=== What to work on ===
Wherever the word "this" turns up in a line of the entries, copy that line.

* begin The records *

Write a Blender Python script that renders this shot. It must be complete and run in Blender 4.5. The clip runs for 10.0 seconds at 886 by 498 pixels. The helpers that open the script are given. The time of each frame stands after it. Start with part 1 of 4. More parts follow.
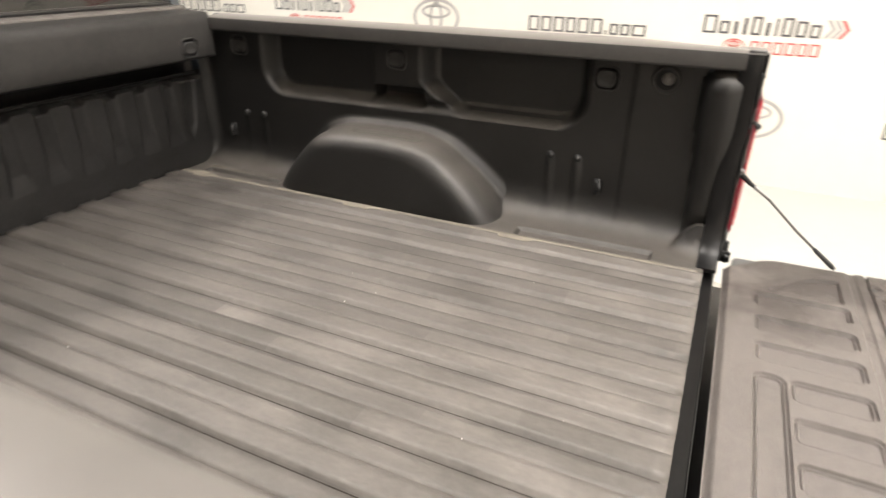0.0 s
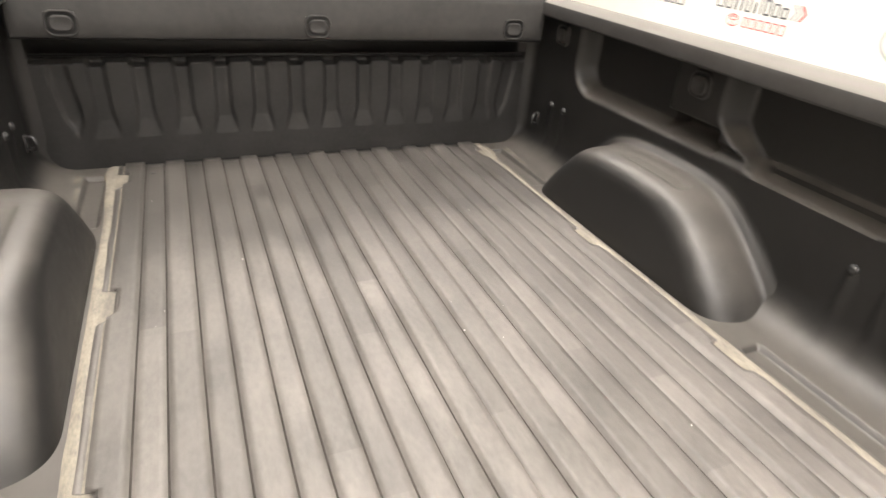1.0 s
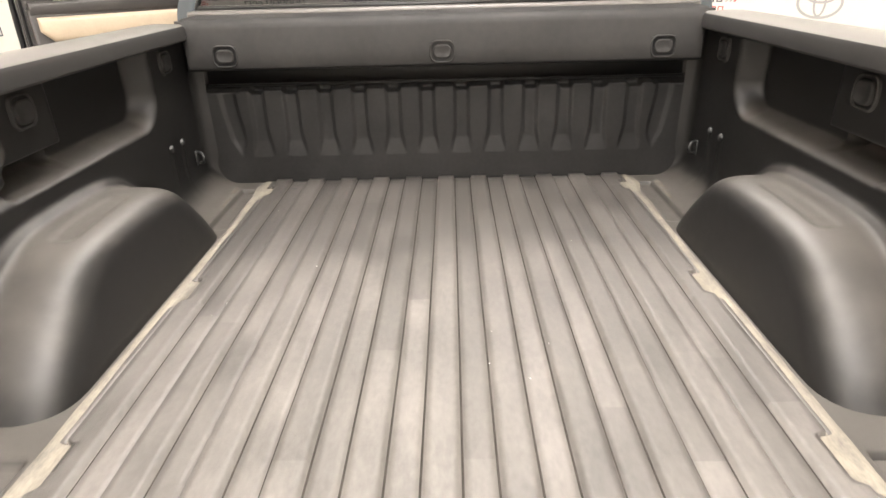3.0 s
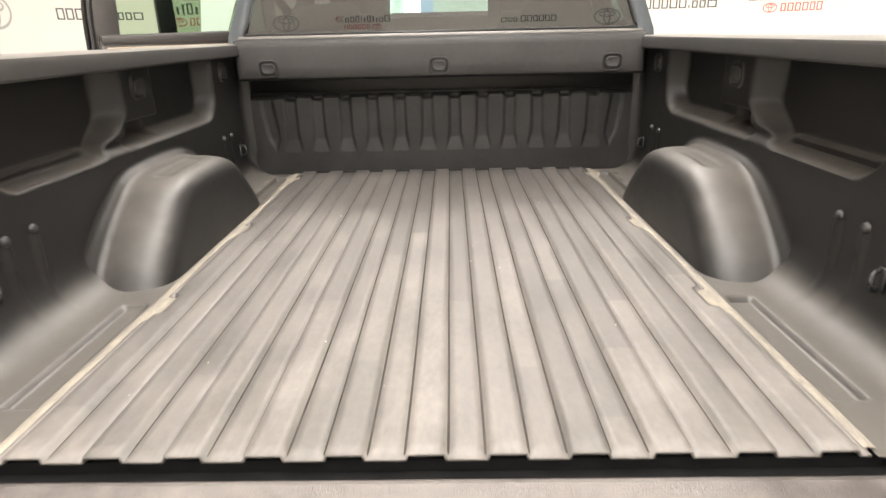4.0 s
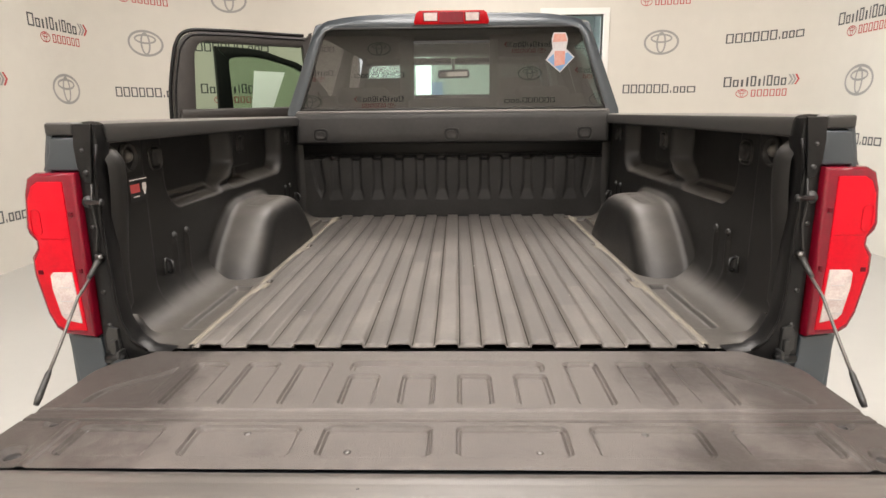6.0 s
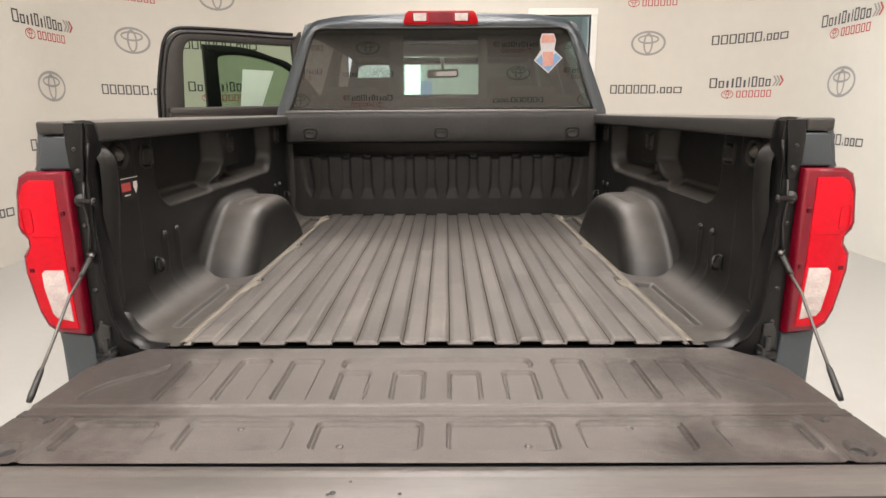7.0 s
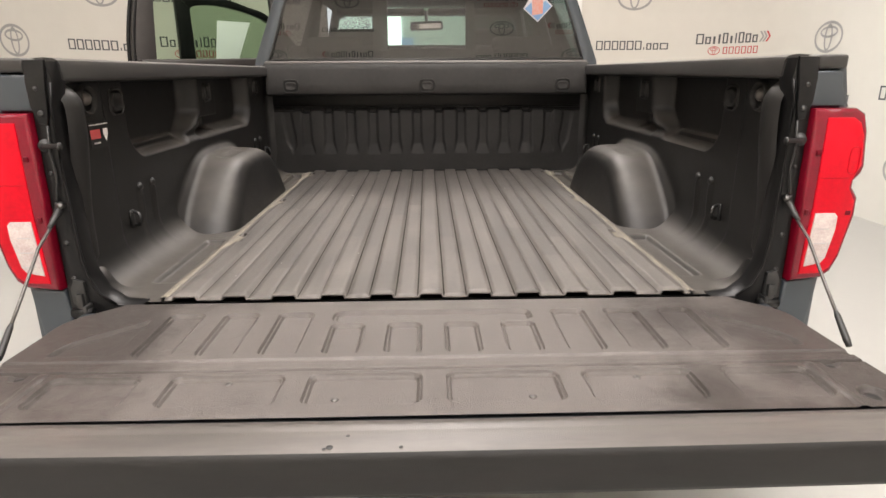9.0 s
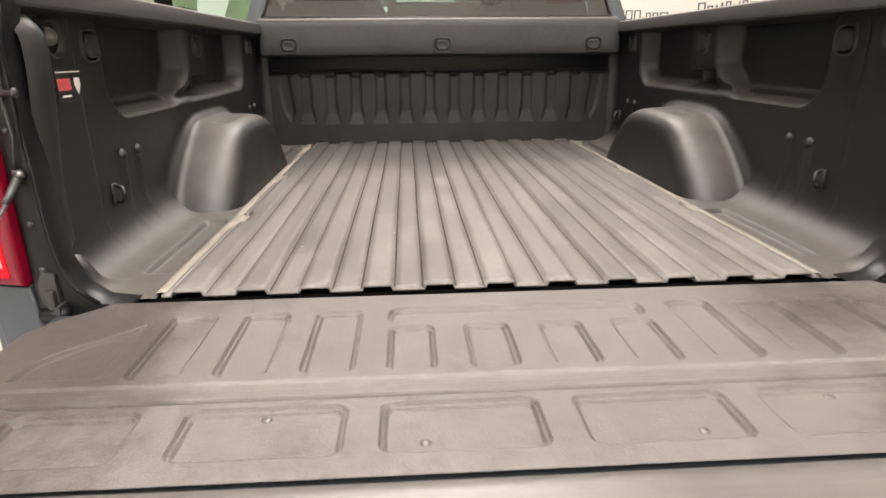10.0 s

* end The records *
* begin The records *

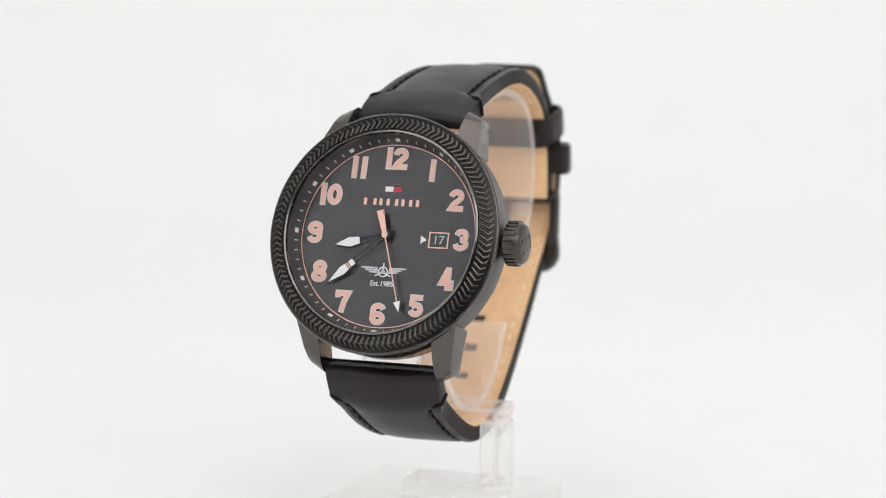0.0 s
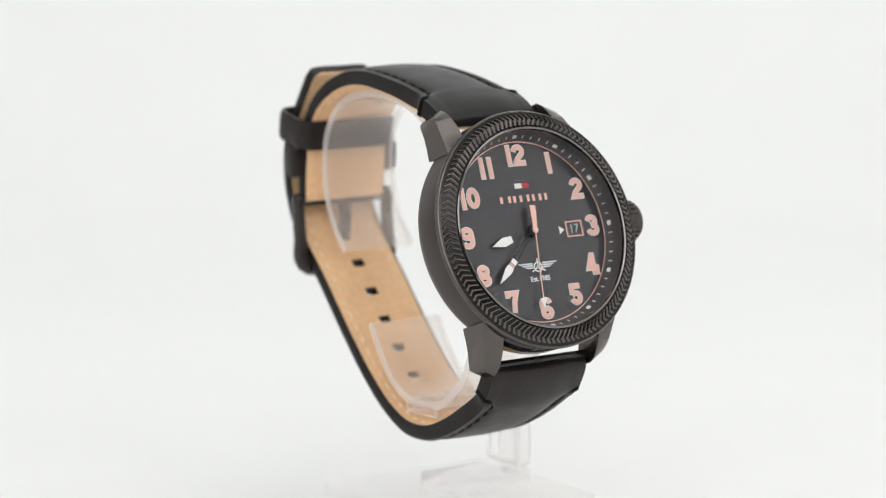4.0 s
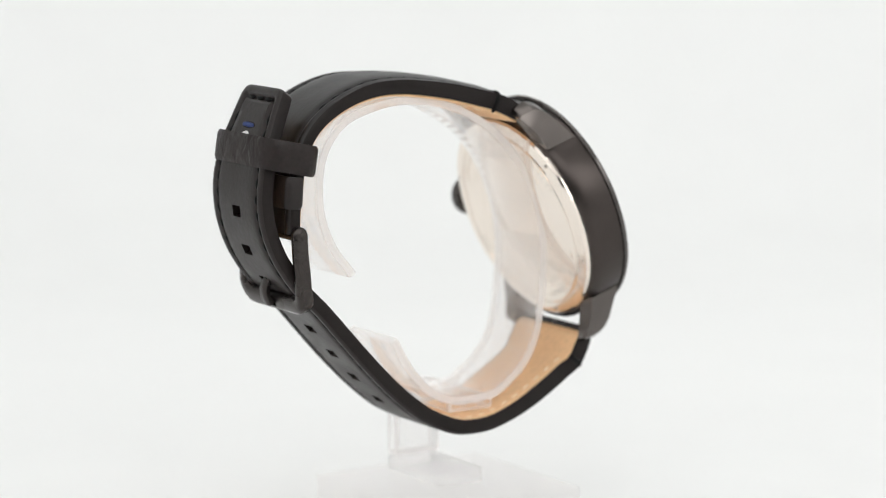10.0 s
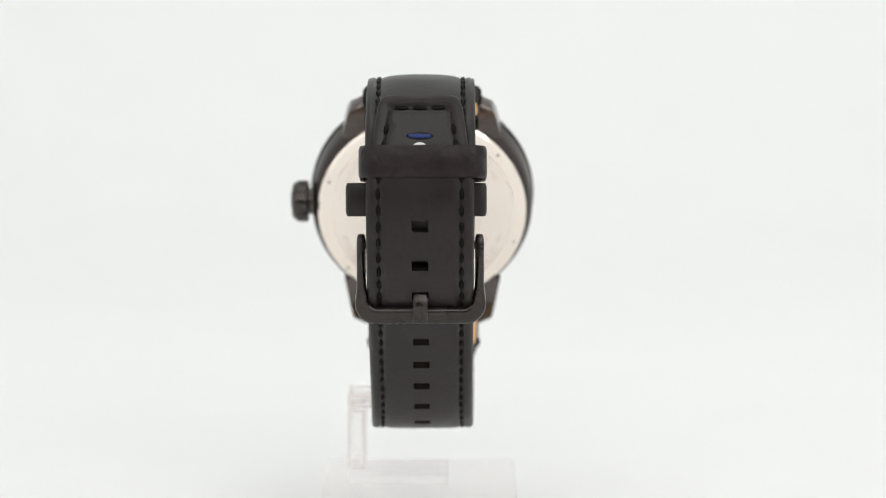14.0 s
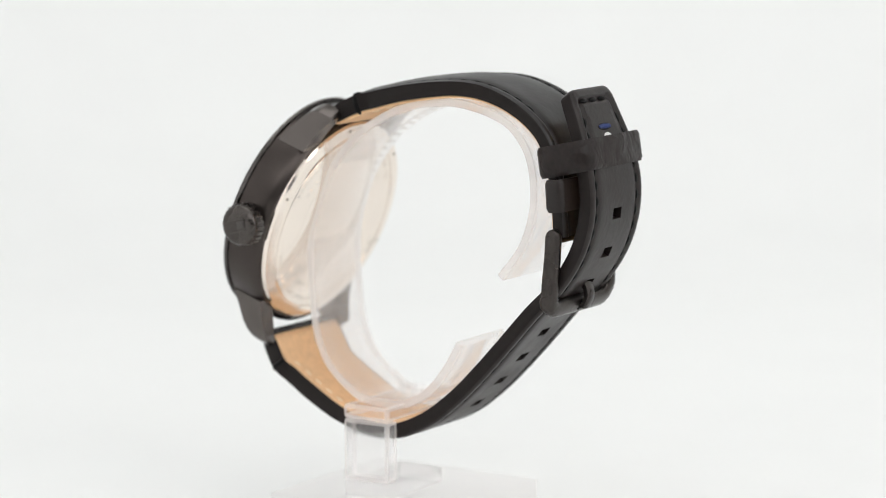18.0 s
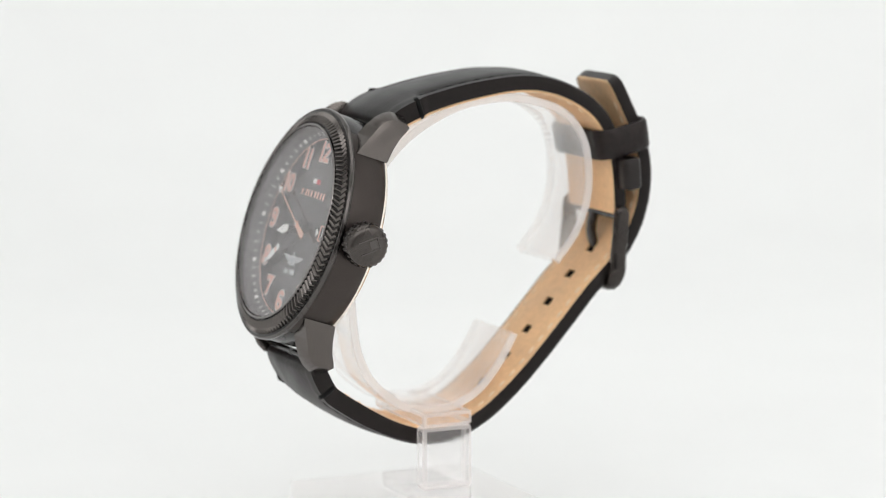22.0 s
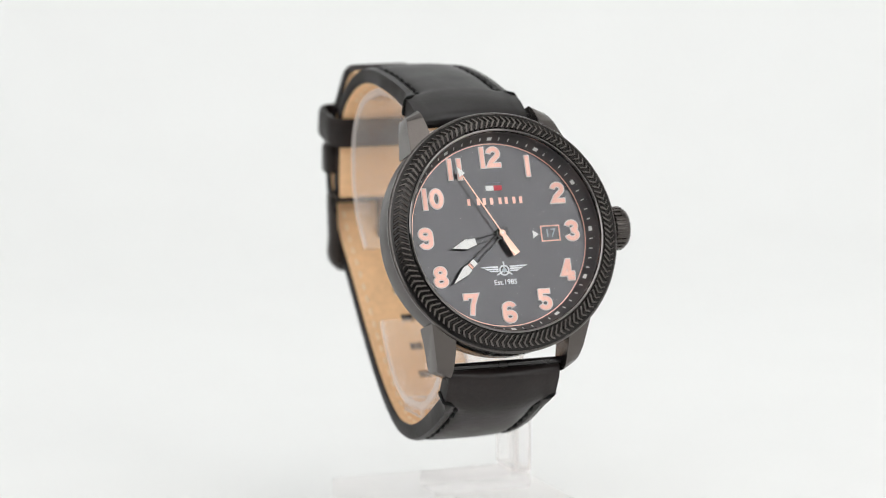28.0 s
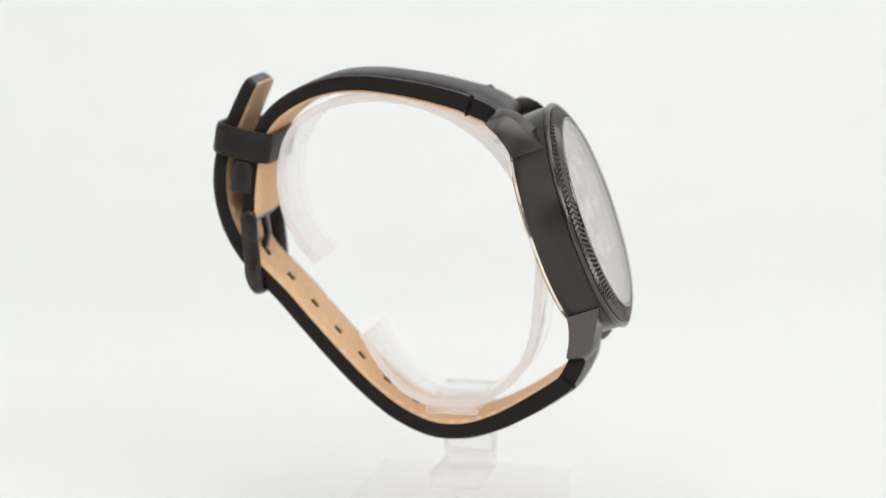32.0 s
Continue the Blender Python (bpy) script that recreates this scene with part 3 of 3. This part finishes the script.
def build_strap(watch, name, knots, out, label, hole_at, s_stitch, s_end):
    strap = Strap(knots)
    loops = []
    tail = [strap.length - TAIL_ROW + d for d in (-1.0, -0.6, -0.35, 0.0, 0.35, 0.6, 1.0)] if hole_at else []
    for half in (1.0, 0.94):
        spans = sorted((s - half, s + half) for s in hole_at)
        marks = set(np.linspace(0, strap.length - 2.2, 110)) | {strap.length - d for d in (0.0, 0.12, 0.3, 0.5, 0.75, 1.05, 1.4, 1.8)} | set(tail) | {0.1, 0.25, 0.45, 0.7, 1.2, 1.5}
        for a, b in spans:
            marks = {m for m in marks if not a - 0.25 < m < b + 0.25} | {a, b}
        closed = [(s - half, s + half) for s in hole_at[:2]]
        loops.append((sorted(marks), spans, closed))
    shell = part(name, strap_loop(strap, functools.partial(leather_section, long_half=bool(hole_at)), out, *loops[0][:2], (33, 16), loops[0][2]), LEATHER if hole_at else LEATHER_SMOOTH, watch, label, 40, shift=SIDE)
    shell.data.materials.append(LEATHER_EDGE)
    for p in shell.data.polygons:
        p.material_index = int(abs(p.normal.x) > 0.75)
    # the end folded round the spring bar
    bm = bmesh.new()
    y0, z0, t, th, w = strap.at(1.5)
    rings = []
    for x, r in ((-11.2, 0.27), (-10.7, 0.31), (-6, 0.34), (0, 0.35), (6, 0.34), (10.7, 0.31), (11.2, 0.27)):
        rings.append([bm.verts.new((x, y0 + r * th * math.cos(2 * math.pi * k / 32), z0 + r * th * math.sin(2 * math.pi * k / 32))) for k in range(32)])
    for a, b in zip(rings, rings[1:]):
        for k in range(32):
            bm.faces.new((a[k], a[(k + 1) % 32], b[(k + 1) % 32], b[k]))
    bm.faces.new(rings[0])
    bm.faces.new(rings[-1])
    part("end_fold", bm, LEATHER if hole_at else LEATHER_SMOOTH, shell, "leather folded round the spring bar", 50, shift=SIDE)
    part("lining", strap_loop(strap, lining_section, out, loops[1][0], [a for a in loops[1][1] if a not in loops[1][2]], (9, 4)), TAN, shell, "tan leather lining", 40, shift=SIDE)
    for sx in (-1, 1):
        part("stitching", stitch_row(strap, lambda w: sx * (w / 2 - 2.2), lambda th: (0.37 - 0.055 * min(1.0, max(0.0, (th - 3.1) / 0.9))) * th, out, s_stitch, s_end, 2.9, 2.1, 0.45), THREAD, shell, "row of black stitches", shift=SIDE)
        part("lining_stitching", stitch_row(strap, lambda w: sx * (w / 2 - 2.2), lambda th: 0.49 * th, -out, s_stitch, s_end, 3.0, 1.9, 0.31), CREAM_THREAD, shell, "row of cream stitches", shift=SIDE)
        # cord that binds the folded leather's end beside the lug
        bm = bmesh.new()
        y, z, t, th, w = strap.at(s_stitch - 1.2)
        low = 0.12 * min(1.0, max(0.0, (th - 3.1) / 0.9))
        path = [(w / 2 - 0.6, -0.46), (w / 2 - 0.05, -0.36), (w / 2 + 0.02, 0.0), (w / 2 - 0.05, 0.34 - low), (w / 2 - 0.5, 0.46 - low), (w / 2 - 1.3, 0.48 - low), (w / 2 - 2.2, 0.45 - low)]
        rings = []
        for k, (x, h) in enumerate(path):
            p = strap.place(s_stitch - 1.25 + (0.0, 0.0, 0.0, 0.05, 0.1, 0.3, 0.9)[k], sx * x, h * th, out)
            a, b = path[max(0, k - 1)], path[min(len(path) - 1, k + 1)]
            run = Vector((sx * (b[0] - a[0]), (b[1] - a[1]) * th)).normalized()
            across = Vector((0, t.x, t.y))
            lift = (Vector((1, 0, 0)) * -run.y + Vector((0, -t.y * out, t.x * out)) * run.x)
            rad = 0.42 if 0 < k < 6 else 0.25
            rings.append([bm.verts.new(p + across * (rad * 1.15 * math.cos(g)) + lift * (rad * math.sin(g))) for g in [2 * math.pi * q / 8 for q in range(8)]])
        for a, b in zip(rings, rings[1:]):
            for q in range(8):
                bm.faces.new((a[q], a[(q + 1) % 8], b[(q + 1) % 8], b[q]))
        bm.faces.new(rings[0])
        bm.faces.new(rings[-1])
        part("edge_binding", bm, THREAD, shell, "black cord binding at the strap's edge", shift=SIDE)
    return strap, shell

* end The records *

=== Task output ===
Write a Blender Python script that renders this shot. It must be complete and run in Blender 4.5. The clip runs for 10.0 seconds at 886 by 498 pixels. The helpers that open the script are given. The time of each frame stands after it. Start with part 1 of 4. More parts follow.
Continue the Blender Python (bpy) script that recreates this scene with part 3 of 3. This part finishes the script.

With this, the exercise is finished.